§ RAW DATA:
----
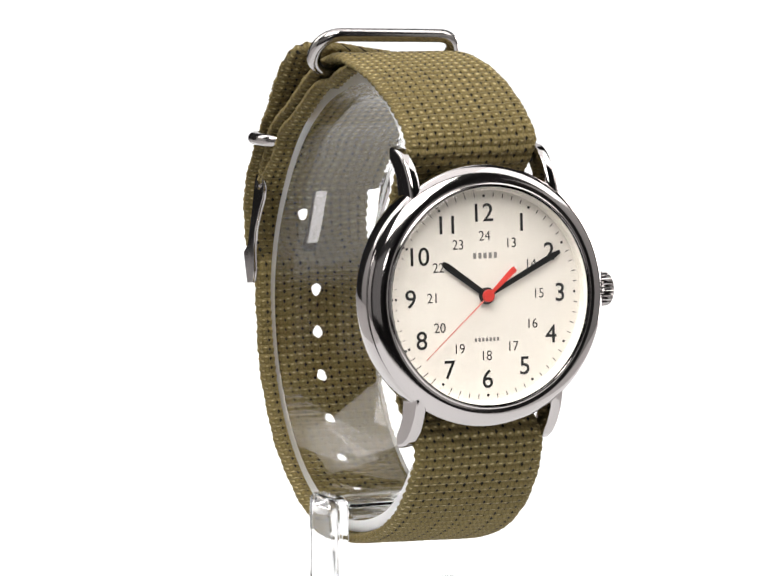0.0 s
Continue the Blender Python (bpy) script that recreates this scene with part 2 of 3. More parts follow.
def studio():
    for name, b in (("wall_south", (-85, 85, -184, -180, FLOOR_Z - 60, 240)), ("wall_west", (-89, -85, -180, 130, FLOOR_Z - 60, 240)),
                    ("wall_east", (85, 89, -180, 130, FLOOR_Z - 60, 240)), ("wall_north", (-85, 85, 130, 134, FLOOR_Z - 60, 240)), ("ceiling", (-85, 85, -180, 130, 240, 244)),
                    ("floor", (-85, 85, -180, 130, FLOOR_Z - 64, FLOOR_Z - 60))):
        tagged(part(name, box(*b), DARK_WALL), "dark matt grey studio " + ("wall" if "wall" in name else name), "wall" if "wall" in name else name, kind="structure")


studio()

# ---------------------------------------------------------------- the watch
watch = tagged(new("wrist_watch"), "steel wrist watch with cream dial on an olive woven nylon strap", "watch")
CASE = Matrix.Translation((0.00090, -0.0322, 0.0020)) @ pose(0, 0, 0, -3.34, 0, 0)


def on_case(ob):
    ob.matrix_basis = CASE
    return ob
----
§ WRITTEN EXERCISE: Copy out each line of the listing that holds "part".

§ FINAL ANSWER:
Continue the Blender Python (bpy) script that recreates this scene with part 2 of 3. More parts follow.
        tagged(part(name, box(*b), DARK_WALL), "dark matt grey studio " + ("wall" if "wall" in name else name), "wall" if "wall" in name else name, kind="structure")